We don’t know whether Frederick II ever spent time in Castel del Monte. It wasn’t finished by the time he died on December 13, 1250 in his hunting lodge of Castel Fiorentino in the south of Italy. In truth, we don’t even know whether it was intended as a hunting lodge. Nevertheless, I couldn’t resist the temptation to create a scene in my book The Falconer’s Apprentice where my protagonist meets the emperor in the unfinished castle, sitting in one of the rooms at a table littered with architectural plans in front of a window with a view across the Apulian landscape.

After the emperor’s death, his son Manfred, the last King of Sicily from the Hohenstaufen dynasty, occasionally used it as a hunting lodge. King Manfred tried to carry on his father’s legacy, acting as regent on behalf of his nephew Conradin in 1254. Eventually, Manfred was overthrown by Charles of Anjou and killed in battle in 1266.

It is a bitter irony that King Manfred’s three sons—the last surviving grandsons of Emperor Frederick—spent a large part of their lives in the confines of the castle. After Manfred’s death, Charles took on the title of King of Sicily and imprisoned Manfred’s sons in Castel del Monte. The oldest was four at the time of his capture. Charles of Anjou kept the boys in heavy chains, in the dark, and with barely enough food to survive until 1299, when he transferred them to another castle.

Over the centuries, the castle was used as a prison, a refuge during a plague, and even as a secret navigational aid station, set up by the US 15th Army Air Force during World War II. Eventually it fell into disrepair.
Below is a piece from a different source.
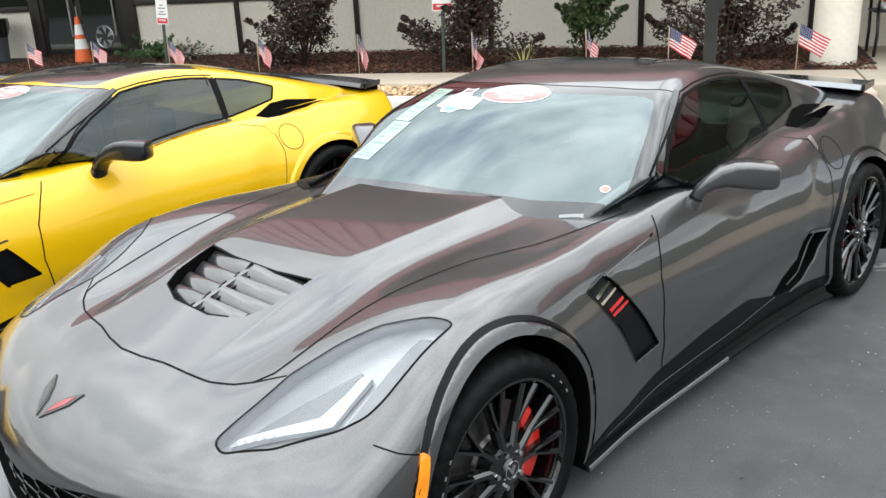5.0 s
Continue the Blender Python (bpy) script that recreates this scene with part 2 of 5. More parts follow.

In the 18th century, it was repeatedly looted. Some of these looters were members of the House of Bourbon, who made off with marble columns and window frames. Originally, the rooms were decorated with precious polychrome marble, mosaics, paintings, and tapestries, but none of these remain. Only a few doors, still lined with colored marble, hint at the former splendor.

The Italian State purchased the castle in 1876. Meanwhile, it took another fifty years before the process of restoration finally began in 1928. In 1996, UNESCO awarded Castel del Monte the designation of a World Heritage Site.